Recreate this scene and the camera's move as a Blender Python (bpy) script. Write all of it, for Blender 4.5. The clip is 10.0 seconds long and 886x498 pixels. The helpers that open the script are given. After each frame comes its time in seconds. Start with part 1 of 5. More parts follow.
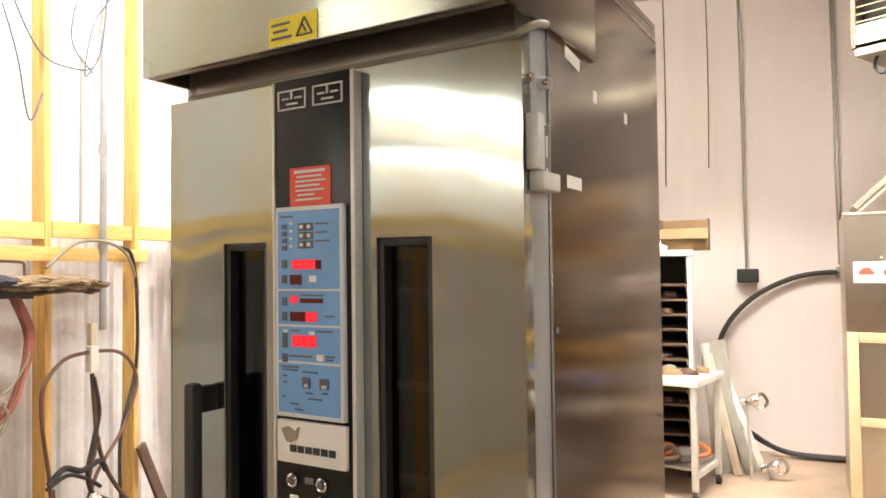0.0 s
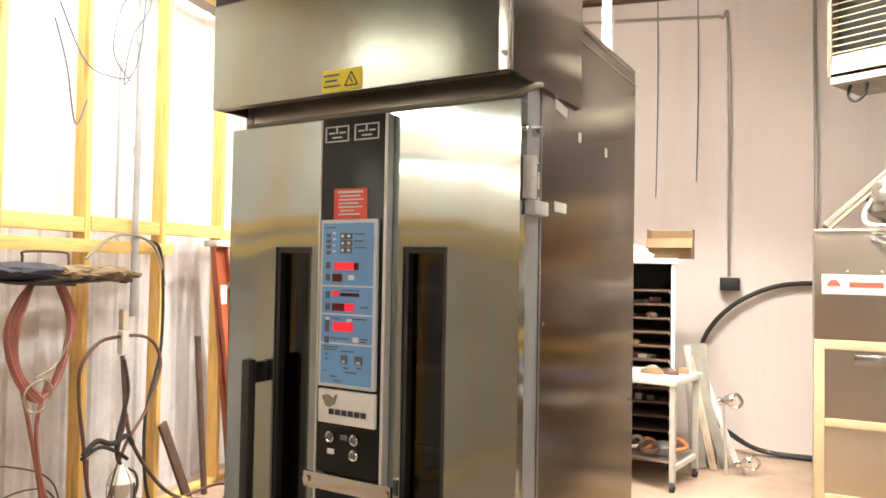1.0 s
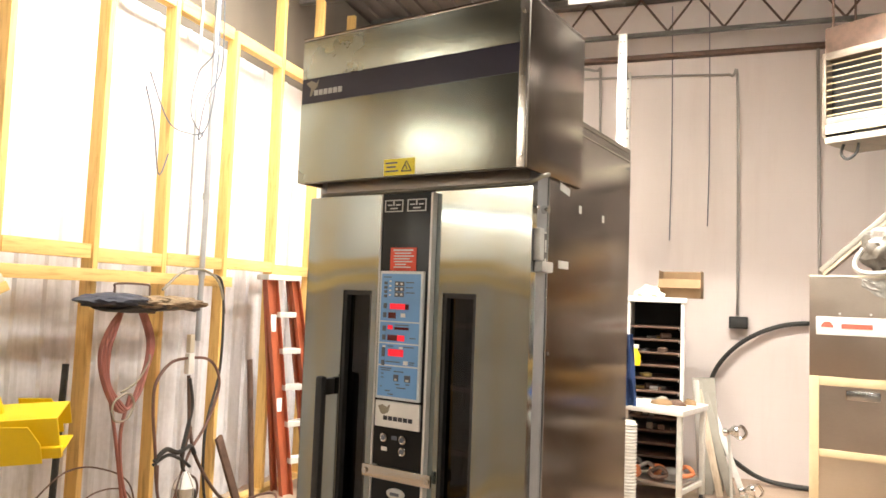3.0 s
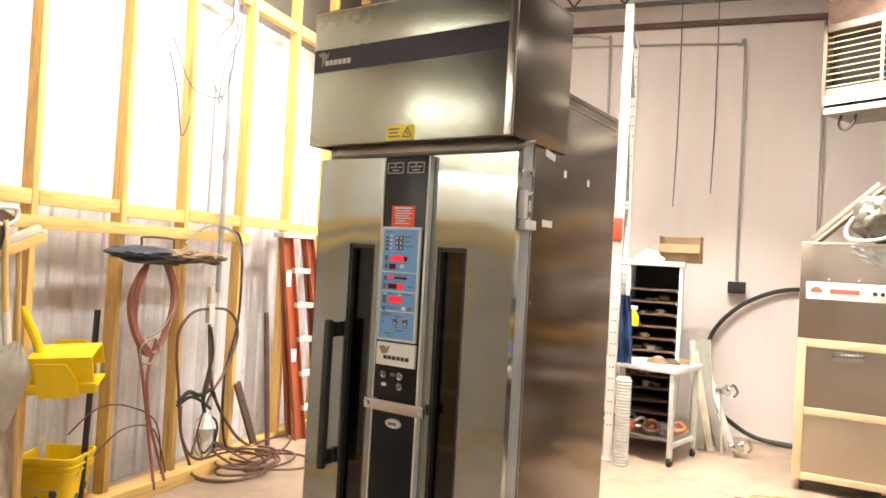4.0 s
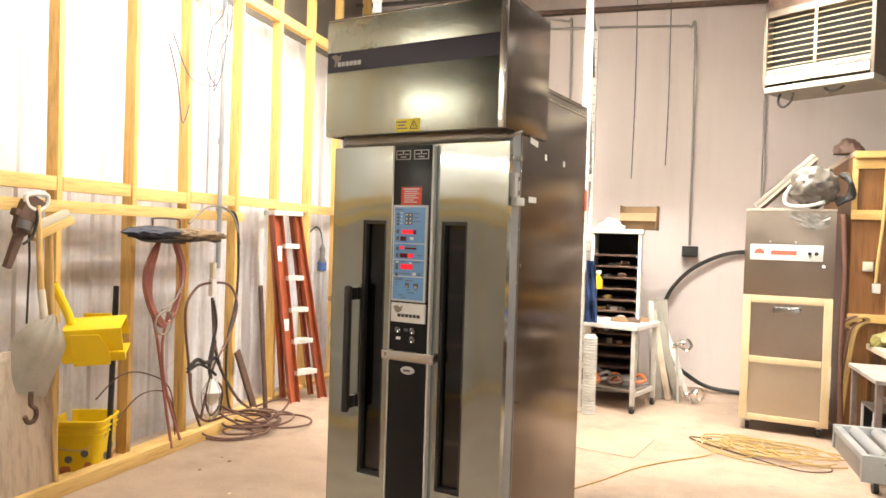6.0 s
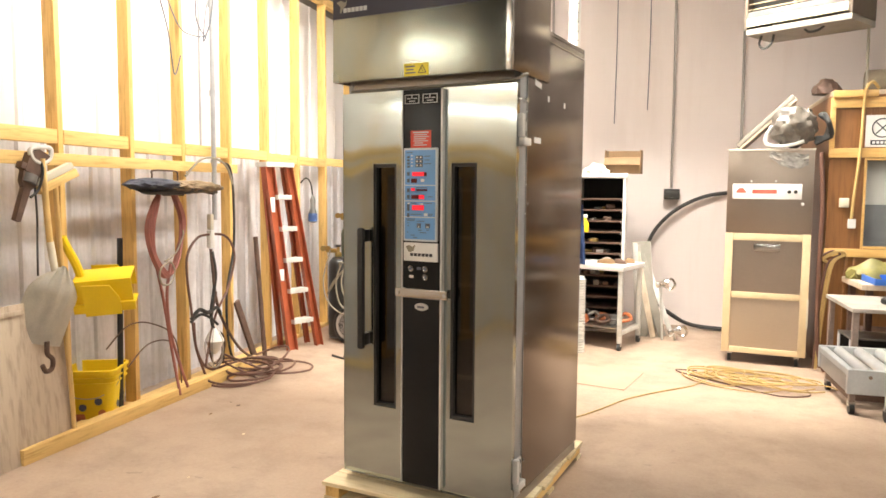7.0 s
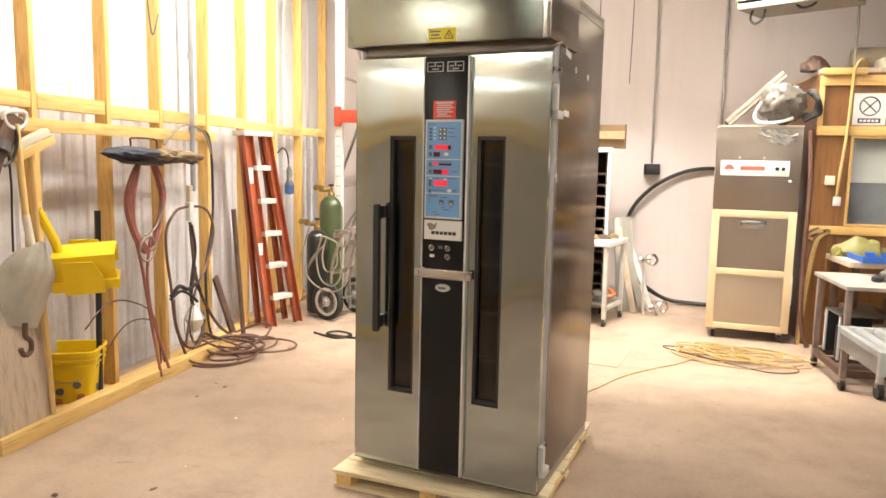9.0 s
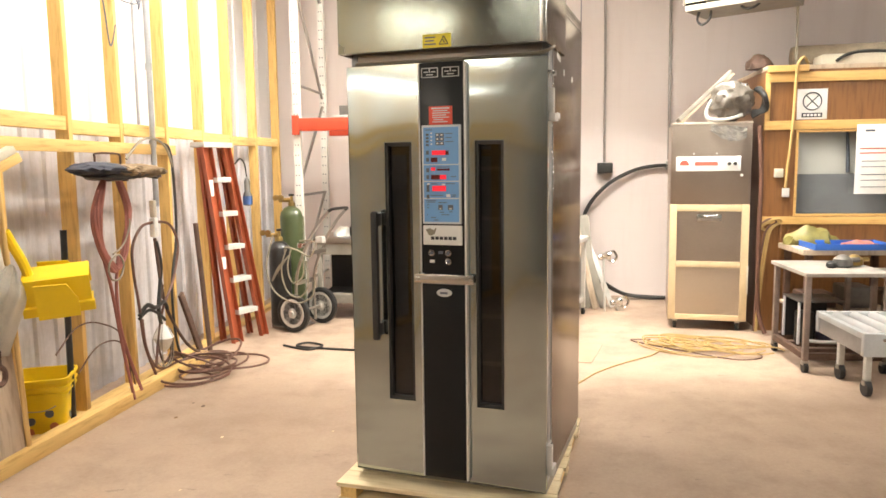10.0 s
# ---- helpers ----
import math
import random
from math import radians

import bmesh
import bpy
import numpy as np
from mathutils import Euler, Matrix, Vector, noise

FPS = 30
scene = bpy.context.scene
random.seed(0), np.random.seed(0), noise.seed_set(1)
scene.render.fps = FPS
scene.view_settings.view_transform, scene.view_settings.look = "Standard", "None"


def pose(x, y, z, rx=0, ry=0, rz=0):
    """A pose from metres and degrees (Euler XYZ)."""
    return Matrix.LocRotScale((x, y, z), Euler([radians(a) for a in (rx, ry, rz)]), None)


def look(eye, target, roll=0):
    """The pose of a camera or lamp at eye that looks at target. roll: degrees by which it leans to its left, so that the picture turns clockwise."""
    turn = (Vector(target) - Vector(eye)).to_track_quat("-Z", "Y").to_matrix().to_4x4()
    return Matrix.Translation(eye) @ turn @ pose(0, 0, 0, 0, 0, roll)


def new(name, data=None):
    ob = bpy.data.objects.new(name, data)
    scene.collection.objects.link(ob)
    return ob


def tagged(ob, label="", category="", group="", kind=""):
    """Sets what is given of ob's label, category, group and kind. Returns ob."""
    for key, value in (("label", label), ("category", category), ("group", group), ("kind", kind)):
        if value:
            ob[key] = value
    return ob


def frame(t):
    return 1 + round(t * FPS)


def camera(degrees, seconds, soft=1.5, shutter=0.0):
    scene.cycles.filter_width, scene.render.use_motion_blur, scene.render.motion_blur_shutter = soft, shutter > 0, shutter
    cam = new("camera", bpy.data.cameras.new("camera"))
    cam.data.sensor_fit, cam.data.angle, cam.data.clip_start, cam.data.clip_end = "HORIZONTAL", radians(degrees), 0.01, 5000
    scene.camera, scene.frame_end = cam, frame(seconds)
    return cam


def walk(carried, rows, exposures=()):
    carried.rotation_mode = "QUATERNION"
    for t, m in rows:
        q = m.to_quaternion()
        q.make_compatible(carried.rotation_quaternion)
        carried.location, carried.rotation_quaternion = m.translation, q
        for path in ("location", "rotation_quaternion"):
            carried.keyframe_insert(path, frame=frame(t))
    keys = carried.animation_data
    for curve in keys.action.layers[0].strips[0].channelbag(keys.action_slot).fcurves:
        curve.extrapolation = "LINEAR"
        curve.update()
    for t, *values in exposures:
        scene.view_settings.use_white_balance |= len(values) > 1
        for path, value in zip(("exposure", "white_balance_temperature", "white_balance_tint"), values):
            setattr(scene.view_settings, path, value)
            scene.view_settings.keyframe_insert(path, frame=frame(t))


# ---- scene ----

- _Directions for this task_
Nothing beyond the required lines should be retyped: start with the line that contains "import numpy as np" and finish with the line that contains "q = m.to_quaternion()".

- _Solution to this problem_
import numpy as np
from mathutils import Euler, Matrix, Vector, noise

FPS = 30
scene = bpy.context.scene
random.seed(0), np.random.seed(0), noise.seed_set(1)
scene.render.fps = FPS
scene.view_settings.view_transform, scene.view_settings.look = "Standard", "None"


def pose(x, y, z, rx=0, ry=0, rz=0):
    """A pose from metres and degrees (Euler XYZ)."""
    return Matrix.LocRotScale((x, y, z), Euler([radians(a) for a in (rx, ry, rz)]), None)


def look(eye, target, roll=0):
    """The pose of a camera or lamp at eye that looks at target. roll: degrees by which it leans to its left, so that the picture turns clockwise."""
    turn = (Vector(target) - Vector(eye)).to_track_quat("-Z", "Y").to_matrix().to_4x4()
    return Matrix.Translation(eye) @ turn @ pose(0, 0, 0, 0, 0, roll)


def new(name, data=None):
    ob = bpy.data.objects.new(name, data)
    scene.collection.objects.link(ob)
    return ob


def tagged(ob, label="", category="", group="", kind=""):
    """Sets what is given of ob's label, category, group and kind. Returns ob."""
    for key, value in (("label", label), ("category", category), ("group", group), ("kind", kind)):
        if value:
            ob[key] = value
    return ob


def frame(t):
    return 1 + round(t * FPS)


def camera(degrees, seconds, soft=1.5, shutter=0.0):
    scene.cycles.filter_width, scene.render.use_motion_blur, scene.render.motion_blur_shutter = soft, shutter > 0, shutter
    cam = new("camera", bpy.data.cameras.new("camera"))
    cam.data.sensor_fit, cam.data.angle, cam.data.clip_start, cam.data.clip_end = "HORIZONTAL", radians(degrees), 0.01, 5000
    scene.camera, scene.frame_end = cam, frame(seconds)
    return cam


def walk(carried, rows, exposures=()):
    carried.rotation_mode = "QUATERNION"
    for t, m in rows:
        q = m.to_quaternion()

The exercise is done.